Re: SCO: "thread creation is about a thousand times faster than on

From: Linus Torvalds (torvalds@transmeta.com)
Date: Sun Aug 27 2000 - 22:27:59 EST


On Sun, 27 Aug 2000 yodaiken@fsmlabs.com wrote:
>
> The beauty of POSIX 1003.13 for the RTLinux side is that we get to
> define POSIX_SINGLE_PROCESS and forbid forbid fork and exec: making
> threads semantics much cleaner.

Well, what you think of as a "beauty" I just consider a silly cop-out by
the standard. Basically, a lot of things can call themselves "compliant to
the letter of the law" wrt POSIX, while still leaving the _user_ out in
the cold.

(This is not something new to POSIX .13, of course. It's just another way
of saying "we've documented what people _do_, and not necessarily given
people a standard way of actually doing things". Which I cannot argue
with: it is, after all, how I think standards _should_ be written. I can
only grumble about it when somebody then confuses "standard" and "design",
and thinks that the two have anything in common).
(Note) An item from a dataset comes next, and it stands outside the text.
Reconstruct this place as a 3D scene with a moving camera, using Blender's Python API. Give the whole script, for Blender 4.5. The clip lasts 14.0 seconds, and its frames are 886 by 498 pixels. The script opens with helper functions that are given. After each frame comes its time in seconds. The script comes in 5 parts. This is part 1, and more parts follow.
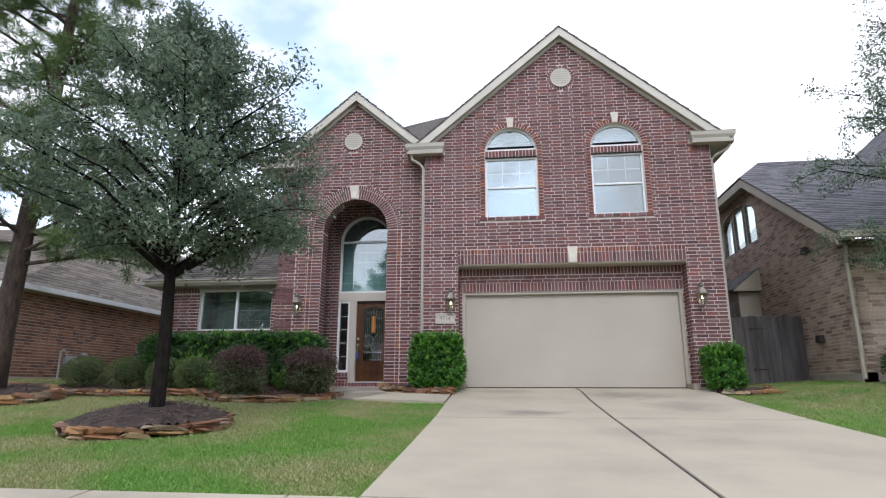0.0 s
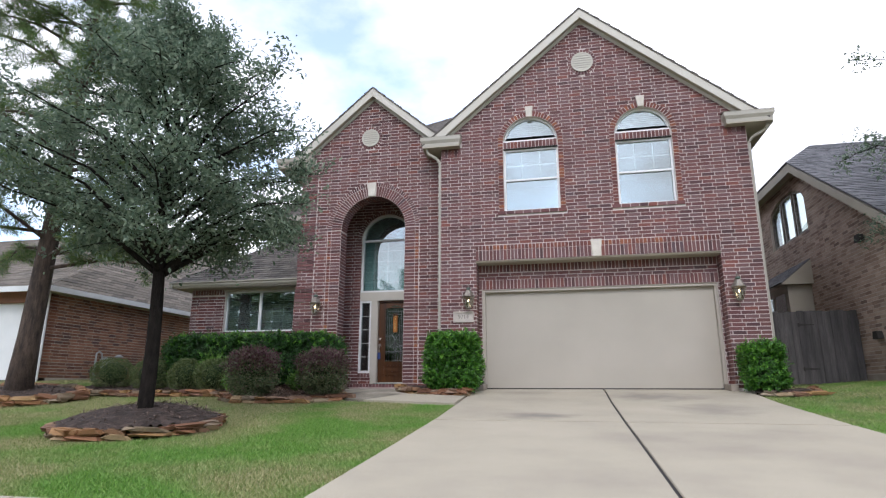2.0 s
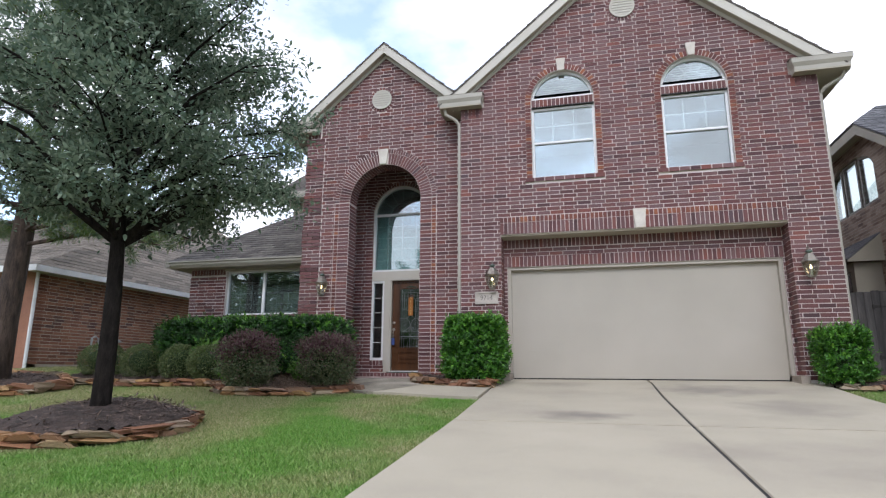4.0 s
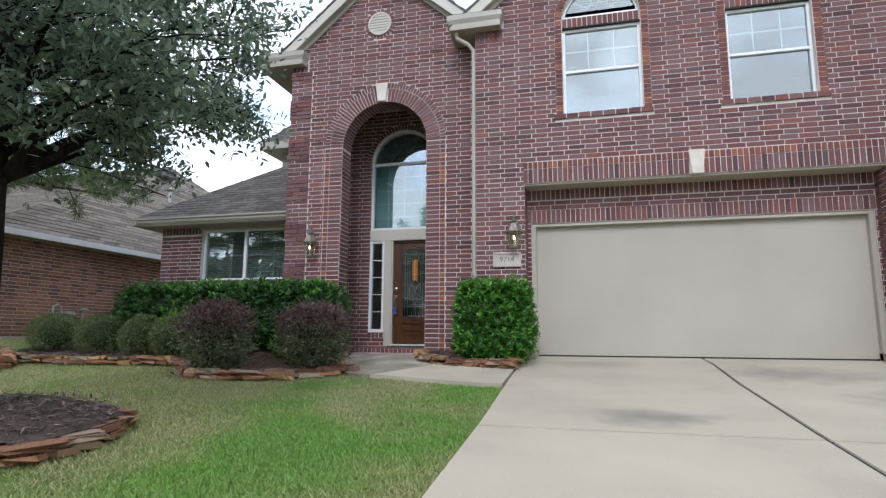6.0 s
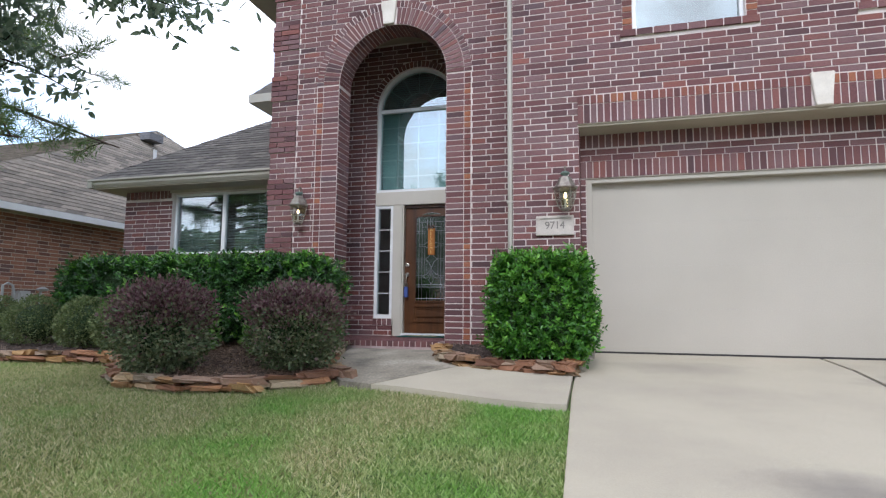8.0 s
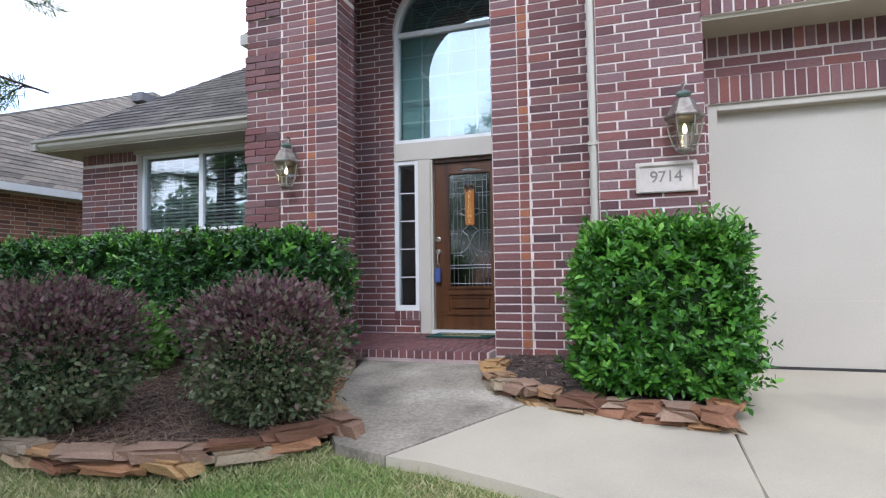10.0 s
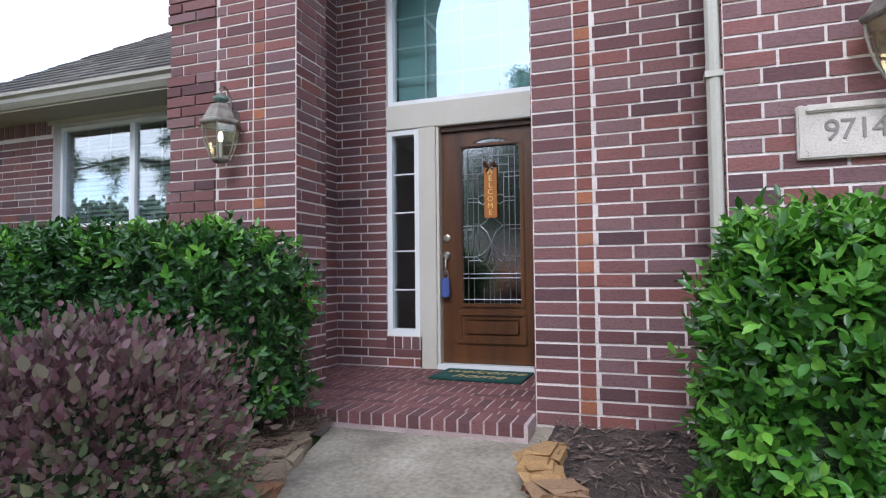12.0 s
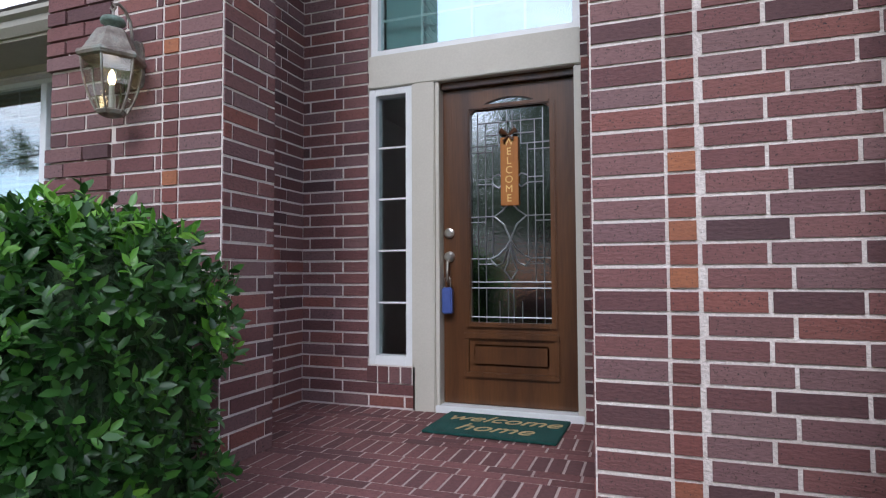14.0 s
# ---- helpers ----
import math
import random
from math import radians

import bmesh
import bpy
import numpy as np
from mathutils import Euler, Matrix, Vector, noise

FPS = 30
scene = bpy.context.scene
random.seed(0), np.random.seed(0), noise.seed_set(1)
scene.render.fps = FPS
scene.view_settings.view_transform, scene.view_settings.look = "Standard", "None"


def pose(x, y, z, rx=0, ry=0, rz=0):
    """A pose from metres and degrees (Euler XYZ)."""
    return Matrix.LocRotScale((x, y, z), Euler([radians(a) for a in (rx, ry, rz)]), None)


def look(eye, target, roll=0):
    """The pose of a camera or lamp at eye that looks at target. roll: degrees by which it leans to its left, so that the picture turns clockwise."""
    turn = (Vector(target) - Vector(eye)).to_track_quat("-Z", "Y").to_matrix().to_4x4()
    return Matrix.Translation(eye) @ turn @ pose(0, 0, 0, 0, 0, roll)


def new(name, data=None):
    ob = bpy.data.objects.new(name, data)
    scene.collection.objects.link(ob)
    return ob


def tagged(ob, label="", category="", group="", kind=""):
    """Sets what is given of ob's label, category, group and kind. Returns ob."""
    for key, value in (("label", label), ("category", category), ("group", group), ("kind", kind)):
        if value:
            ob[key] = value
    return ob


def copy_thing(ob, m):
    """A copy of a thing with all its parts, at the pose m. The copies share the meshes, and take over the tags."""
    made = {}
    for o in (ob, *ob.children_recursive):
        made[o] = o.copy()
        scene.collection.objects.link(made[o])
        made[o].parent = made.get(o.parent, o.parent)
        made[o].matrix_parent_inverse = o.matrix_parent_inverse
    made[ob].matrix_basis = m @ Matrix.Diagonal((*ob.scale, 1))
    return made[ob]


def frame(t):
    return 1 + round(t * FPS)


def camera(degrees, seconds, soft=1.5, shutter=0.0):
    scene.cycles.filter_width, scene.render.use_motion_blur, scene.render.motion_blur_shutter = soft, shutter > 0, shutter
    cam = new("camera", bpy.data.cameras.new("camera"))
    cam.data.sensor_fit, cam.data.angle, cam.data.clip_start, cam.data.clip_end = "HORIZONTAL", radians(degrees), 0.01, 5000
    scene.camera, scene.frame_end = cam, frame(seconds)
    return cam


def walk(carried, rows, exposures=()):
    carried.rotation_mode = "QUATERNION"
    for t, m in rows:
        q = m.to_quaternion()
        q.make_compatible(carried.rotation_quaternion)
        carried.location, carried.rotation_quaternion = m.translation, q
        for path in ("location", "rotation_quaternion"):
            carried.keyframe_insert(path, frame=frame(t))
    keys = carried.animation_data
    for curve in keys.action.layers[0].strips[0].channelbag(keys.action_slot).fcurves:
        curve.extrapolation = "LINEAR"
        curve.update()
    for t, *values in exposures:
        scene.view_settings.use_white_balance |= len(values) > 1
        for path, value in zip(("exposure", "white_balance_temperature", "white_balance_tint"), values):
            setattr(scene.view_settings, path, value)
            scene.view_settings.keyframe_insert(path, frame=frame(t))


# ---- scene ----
cam = camera(75.2, 14.0, 1.2)
PATH = [
    (0, (1.098, -13.659, 0.046), (0.864, -11.727, 0.509), 0.1),
    (0.5, (1.316, -13.559, 0.057), (1.057, -11.632, 0.527), 0.1),
    (1, (1.552, -13.453, 0.071), (1.257, -11.532, 0.541), 0.1),
    (1.5, (1.733, -13.335, 0.045), (1.371, -11.425, 0.517), -0.0),
    (2, (1.81, -13.07, 0.045), (1.399, -11.169, 0.511), 0.1),
    (2.2, (1.855, -12.904, 0.04), (1.428, -11.006, 0.506), 0.0),
    (4.5, (1.33, -11.17, 0.203), (0.842, -9.268, 0.581), 0.3),
    (5, (1.178, -10.686, 0.256), (0.687, -8.777, 0.59), 0.3),
    (5.5, (1.042, -10.214, 0.287), (0.547, -8.301, 0.596), 0.3),
    (6, (0.867, -9.744, 0.335), (0.373, -7.828, 0.631), 0.3),
    (6.5, (0.702, -9.235, 0.393), (0.2, -7.319, 0.669), 0.2),
    (7, (0.514, -8.686, 0.425), (0.007, -6.768, 0.673), 0.3),
    (7.5, (0.338, -8.124, 0.468), (-0.178, -6.207, 0.706), 0.4),
    (8, (0.122, -7.568, 0.484), (-0.414, -5.654, 0.704), 0.5),
    (8.2, (0.042, -7.352, 0.5), (-0.506, -5.439, 0.707), 0.6),
    (10.3, (-0.754, -5.065, 0.799), (-1.403, -3.176, 0.894), -0.6),
    (10.5, (-0.785, -4.88, 0.807), (-1.445, -2.994, 0.901), -0.4),
    (11, (-0.946, -4.378, 0.862), (-1.611, -2.494, 0.95), -0.5),
    (11.5, (-1.09, -3.918, 0.899), (-1.761, -2.036, 0.987), -0.5),
    (12, (-1.312, -3.474, 0.938), (-1.979, -1.59, 1.024), -0.6),
    (12.5, (-1.458, -3.061, 0.968), (-2.126, -1.178, 1.055), -0.6),
    (13, (-1.551, -2.735, 0.962), (-2.225, -0.854, 1.053), -0.5),
    (13.5, (-1.657, -2.449, 0.968), (-2.333, -0.569, 1.059), -0.3),
    (14, (-1.754, -2.197, 0.985), (-2.429, -0.316, 1.073), -0.3),
]
walk(cam, [(t, look(eye, target, roll)) for t, eye, target, roll in PATH],
     [(0, 0.22, 6100, 14), (2.2, 0.22, 6100, 14), (4.5, 0.2, 6000, 13), (6, 0.3, 5950, 12), (6.5, 0.4, 5950, 12), (7, 0.48, 5950, 12), (8.2, 0.52, 5900, 13), (10.5, 0.82, 5700, 14), (12, 0.83, 5750, 14), (13, 0.73, 5800, 14), (14, 0.64, 5850, 14)])

# ---- world, sun, exposure ----
SUN_EL, SUN_AZ = 40, 176
world = bpy.data.worlds.new("world")
scene.world = world
world.use_nodes = True
wn, wl = world.node_tree.nodes, world.node_tree.links
wn.clear()
w_out = wn.new("ShaderNodeOutputWorld")
w_bg = wn.new("ShaderNodeBackground")
w_bg.inputs["Strength"].default_value = 0.15
sky = wn.new("ShaderNodeTexSky")
sky.sky_type, sky.sun_disc = "NISHITA", False
sky.sun_elevation, sky.sun_rotation = radians(SUN_EL), radians(SUN_AZ)
w_co = wn.new("ShaderNodeTexCoord")
w_map = wn.new("ShaderNodeMapping")
w_map.inputs["Scale"].default_value, w_map.inputs["Location"].default_value = (1.0, 1.0, 1.8), (0.35, 0.2, 0.4)
w_no = wn.new("ShaderNodeTexNoise")
w_no.inputs["Scale"].default_value, w_no.inputs["Detail"].default_value = 2.3, 7
w_ramp = wn.new("ShaderNodeValToRGB")
w_ramp.color_ramp.elements[0].position, w_ramp.color_ramp.elements[1].position = 0.37, 0.52
w_ramp.color_ramp.elements[0].color = (0.24, 0.24, 0.24, 1)
w_mix = wn.new("ShaderNodeMix")
w_mix.data_type = "RGBA"
w_mix.inputs[7].default_value = (8.9, 8.9, 9.2, 1)
wl.new(w_co.outputs["Generated"], w_map.inputs["Vector"])
wl.new(w_map.outputs["Vector"], w_no.inputs["Vector"])
wl.new(w_no.outputs["Fac"], w_ramp.inputs["Fac"])
wl.new(w_ramp.outputs["Color"], w_mix.inputs[0])
w_gain = wn.new("ShaderNodeMix")
w_gain.data_type, w_gain.blend_type = "RGBA", "MULTIPLY"
w_gain.inputs[0].default_value, w_gain.inputs[7].default_value = 1.0, (1.9, 2.1, 2.14, 1)
wl.new(sky.outputs["Color"], w_gain.inputs[6])
wl.new(w_gain.outputs[2], w_mix.inputs[6])
wl.new(w_mix.outputs[2], w_bg.inputs["Color"])
wl.new(w_bg.outputs["Background"], w_out.inputs["Surface"])
sun = new("sun", bpy.data.lights.new("sun", "SUN"))
sun.data.energy, sun.data.angle, sun.data.color = 1.1, radians(18), (1, 0.97, 0.93)
sa, se = radians(SUN_AZ), radians(SUN_EL)
sun.matrix_world = look((math.sin(sa) * 40, math.cos(sa) * 40, math.tan(se) * 40), (0, 0, 0))

# ---- materials ----


def base_mat(name, rough=0.8, metal=0.0):
    m = bpy.data.materials.new(name)
    m.use_nodes = True
    n = m.node_tree.nodes
    b = n["Principled BSDF"]
    b.inputs["Roughness"].default_value, b.inputs["Metallic"].default_value = rough, metal
    return m, n, m.node_tree.links, b


def ramp(n, stops):
    r = n.new("ShaderNodeValToRGB")
    e = r.color_ramp.elements
    while len(e) < len(stops):
        e.new(0.5)
    for k, (p, c) in zip(e, stops):
        k.position, k.color = p, (*c, 1)
    return r


def noise_tex(n, l, scale, detail=4, coord="Object", stretch=(1, 1, 1)):
    c, mp, t = n.new("ShaderNodeTexCoord"), n.new("ShaderNodeMapping"), n.new("ShaderNodeTexNoise")
    mp.inputs["Scale"].default_value = stretch
    t.inputs["Scale"].default_value, t.inputs["Detail"].default_value = scale, detail
    l.new(c.outputs[coord], mp.inputs["Vector"])
    l.new(mp.outputs["Vector"], t.inputs["Vector"])
    return t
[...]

What POSIX did right was to document existing implementation, and making
people work at making things at least try to make it possible for the
perfect programmer to take differences of implementation into account.
Good and worthwhile goal.

What some people THINK that POSIX did is to design a sensible structure
that everybody does and should adhere to. Which wasn't even the _charter_
of POSIX in the first place, of course. And which would never have worked
out anyway (OSF tried it. May it rest in peace/rot in hell, depending on
your viewpoint).

What _I_ want when it comes to threading is to have the "sensible
structure" in place. I then, as a second-order interest, want to make it
as straightforward and clean as possible (note the "as possible") to
implement a pthreads layer on top of that, despite the fact that I don't
particularly like the pthreads model (*).

                        Linus

(*) At this point, a big "Oh, REALLY?" is heard across the land. Duh.